At the end of Joshua’s presentation, I raised my hand to add to the discussion.  Was it just my imagination, or did he like what I had to say?  A little while later, I raised my hand again, but then I noticed that class time was almost gone, and I lowered it again.  He noticed the question left hanging, and he approached me as the classroom emptied and asked what I had intended to say.

We talked for a few minutes before going our separate ways.  But that was enough to get the ball rolling.

It was a series of coincidences that had led to our meeting.  You see, we weren’t exactly classmates: We were taking the same course, but we were in different sections taught by the same professor.  If things had gone according to schedule, Joshua and I would never have met.  But something happened to shake things up: My brother had been called on a mission for the LDS Church, and I wanted to go with him and the rest of my family to see him enter the MTC, or Missionary Training Center.  The end of the college semester was approaching, and since class time was being taken up with group presentations, my professor had started making class participation part of our grade to prevent attendance from declining.  If I was going to see my brother enter the MTC, I would miss my class, so I talked to my professor in advance and got permission to make up the participation points by coming to another of her Ethics and Values sessions.  I searched my schedule for a time when that would be possible.  Most school days at 1:00 p.m. I was busy as an ASL interpreter for a religion class.  Fortunately, those classes weren’t held on Fridays, which meant I was available for that one hour — which happened to be, of course, the day and hour of Joshua’s presentation in his own section of Ethics and Values.  That’s how I came to be there that Friday afternoon.

After Joshua and I had parted company.  I went to work for a few hours and then got ready for a date — a formal dance I was going to with a man named Ryan.

Now, Ryan and I were very close friends, and sometimes we acted as tho we liked each other, but the truth was that the woman he wanted to marry was away from home serving a mission for the mainstream LDS Church, and I was just a placeholder until she came home a few months later.  I wasn’t particularly into him either, but we got along splendidly, and our relationship was convenient.  We carpooled to school together, worked on our Calculus 3 homework together, hung out as friends on the weekend, and when one of us needed an official date for an event, the other person was usually available.

(As a side note, two fun stories: After his girlfriend got home from her mission, Ryan and she came together to my wedding reception, which was so romantic that they ended up getting engaged at it.  They’re still happily married and have half a dozen kids.  He’s a successful engineer, so I guess it worked out for him to study calculus with me, ha ha.  Another guy I dated met someone at my wedding reception, soon afterwards they started dating, later they were also engaged.  Have you ever heard of a wedding reception so romantic?)

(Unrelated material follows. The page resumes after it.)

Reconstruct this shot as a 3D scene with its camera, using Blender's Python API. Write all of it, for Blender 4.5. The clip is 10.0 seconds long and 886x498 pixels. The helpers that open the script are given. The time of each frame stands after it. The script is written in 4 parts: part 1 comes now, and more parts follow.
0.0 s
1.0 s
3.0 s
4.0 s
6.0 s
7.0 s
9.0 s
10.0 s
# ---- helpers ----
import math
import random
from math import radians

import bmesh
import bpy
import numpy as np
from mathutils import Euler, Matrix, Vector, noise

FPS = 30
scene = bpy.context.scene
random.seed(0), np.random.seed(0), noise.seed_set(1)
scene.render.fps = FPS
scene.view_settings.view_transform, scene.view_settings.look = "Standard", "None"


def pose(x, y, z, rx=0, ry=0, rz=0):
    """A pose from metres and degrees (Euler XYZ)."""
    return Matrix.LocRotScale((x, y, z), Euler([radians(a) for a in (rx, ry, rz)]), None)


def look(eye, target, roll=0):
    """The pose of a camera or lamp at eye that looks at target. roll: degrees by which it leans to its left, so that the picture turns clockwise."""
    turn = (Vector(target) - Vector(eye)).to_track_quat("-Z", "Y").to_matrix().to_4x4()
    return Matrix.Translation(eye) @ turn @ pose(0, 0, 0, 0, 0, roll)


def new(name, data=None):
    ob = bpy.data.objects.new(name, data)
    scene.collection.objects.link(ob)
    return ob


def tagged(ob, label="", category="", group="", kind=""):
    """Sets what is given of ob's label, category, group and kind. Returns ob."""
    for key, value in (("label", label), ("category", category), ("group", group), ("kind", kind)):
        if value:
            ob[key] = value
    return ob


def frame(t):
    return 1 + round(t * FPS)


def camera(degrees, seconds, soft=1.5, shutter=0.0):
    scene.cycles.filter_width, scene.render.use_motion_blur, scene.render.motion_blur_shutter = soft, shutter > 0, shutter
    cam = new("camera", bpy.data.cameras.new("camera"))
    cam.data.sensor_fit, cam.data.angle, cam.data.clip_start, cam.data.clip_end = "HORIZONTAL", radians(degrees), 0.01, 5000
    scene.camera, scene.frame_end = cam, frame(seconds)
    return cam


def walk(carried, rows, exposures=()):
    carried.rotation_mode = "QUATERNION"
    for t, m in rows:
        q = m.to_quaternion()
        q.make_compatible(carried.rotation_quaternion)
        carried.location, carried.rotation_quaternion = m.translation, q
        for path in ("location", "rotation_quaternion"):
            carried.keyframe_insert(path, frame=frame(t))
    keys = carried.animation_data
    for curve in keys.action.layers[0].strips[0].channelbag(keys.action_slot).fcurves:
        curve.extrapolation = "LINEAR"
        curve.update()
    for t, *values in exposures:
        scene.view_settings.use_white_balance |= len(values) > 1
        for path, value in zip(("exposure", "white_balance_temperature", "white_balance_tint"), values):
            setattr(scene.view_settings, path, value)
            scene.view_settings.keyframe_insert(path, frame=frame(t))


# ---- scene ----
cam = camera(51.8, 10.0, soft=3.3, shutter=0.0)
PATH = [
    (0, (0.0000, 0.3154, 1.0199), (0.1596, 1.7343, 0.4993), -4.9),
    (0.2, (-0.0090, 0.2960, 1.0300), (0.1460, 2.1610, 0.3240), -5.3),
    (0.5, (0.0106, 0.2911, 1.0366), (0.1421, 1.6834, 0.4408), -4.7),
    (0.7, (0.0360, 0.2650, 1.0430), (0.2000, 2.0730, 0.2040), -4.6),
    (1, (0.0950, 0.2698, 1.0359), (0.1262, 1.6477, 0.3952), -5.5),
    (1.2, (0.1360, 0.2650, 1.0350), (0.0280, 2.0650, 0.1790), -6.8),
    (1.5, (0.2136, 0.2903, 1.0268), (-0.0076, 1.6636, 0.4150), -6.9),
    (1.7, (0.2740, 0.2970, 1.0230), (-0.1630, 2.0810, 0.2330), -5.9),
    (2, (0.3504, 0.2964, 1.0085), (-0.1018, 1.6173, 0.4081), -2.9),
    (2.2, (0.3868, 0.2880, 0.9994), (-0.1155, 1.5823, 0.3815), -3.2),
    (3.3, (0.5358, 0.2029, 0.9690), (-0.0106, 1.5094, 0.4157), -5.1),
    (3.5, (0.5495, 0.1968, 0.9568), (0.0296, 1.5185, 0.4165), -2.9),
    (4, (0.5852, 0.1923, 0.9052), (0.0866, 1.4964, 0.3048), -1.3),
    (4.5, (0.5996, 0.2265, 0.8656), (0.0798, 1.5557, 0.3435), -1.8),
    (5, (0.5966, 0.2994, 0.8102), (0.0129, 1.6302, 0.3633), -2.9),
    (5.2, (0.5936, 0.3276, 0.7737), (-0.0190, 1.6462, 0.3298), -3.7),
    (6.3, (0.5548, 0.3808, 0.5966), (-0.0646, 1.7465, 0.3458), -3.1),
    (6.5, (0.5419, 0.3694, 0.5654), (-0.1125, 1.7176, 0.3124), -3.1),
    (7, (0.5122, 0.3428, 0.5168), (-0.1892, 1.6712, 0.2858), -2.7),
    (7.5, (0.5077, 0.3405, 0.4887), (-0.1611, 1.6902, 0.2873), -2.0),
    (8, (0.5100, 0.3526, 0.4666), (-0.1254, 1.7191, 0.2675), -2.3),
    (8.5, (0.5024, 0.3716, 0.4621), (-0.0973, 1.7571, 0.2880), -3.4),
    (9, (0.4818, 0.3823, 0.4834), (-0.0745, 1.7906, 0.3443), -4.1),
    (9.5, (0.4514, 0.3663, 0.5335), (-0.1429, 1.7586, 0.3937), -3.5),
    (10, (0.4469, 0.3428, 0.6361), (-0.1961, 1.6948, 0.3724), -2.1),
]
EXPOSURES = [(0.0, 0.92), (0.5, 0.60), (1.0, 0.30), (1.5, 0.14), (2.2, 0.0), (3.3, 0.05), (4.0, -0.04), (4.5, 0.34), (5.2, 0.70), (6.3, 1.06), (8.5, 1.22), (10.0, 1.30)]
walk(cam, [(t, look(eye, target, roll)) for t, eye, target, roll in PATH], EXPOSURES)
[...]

I had asked my friend to do my hair in a fancy up-do for the dance with Ryan, and while she worked, I chatted endlessly about this man named Joshua I had met at school that day.  I don’t know how I came up with so much to say about someone I’d only talked to for a quarter of an hour, but you and I both know how silly girls can be.

At some point in the course of our conversation I told her, “I think I’m going to marry him!”  She responded by telling me I was crazy.  (I still have the professional photo taken of Ryan and me at the formal dance, and it’s one of my favorites because of the fond memories I have of that day and even of my hairdo.)

I couldn’t stop thinking about Joshua for days, and he must have had a similar weekend.  On Monday he got my phone number from our professor (with my permission), called me up, and the rest of our story is for future chapters.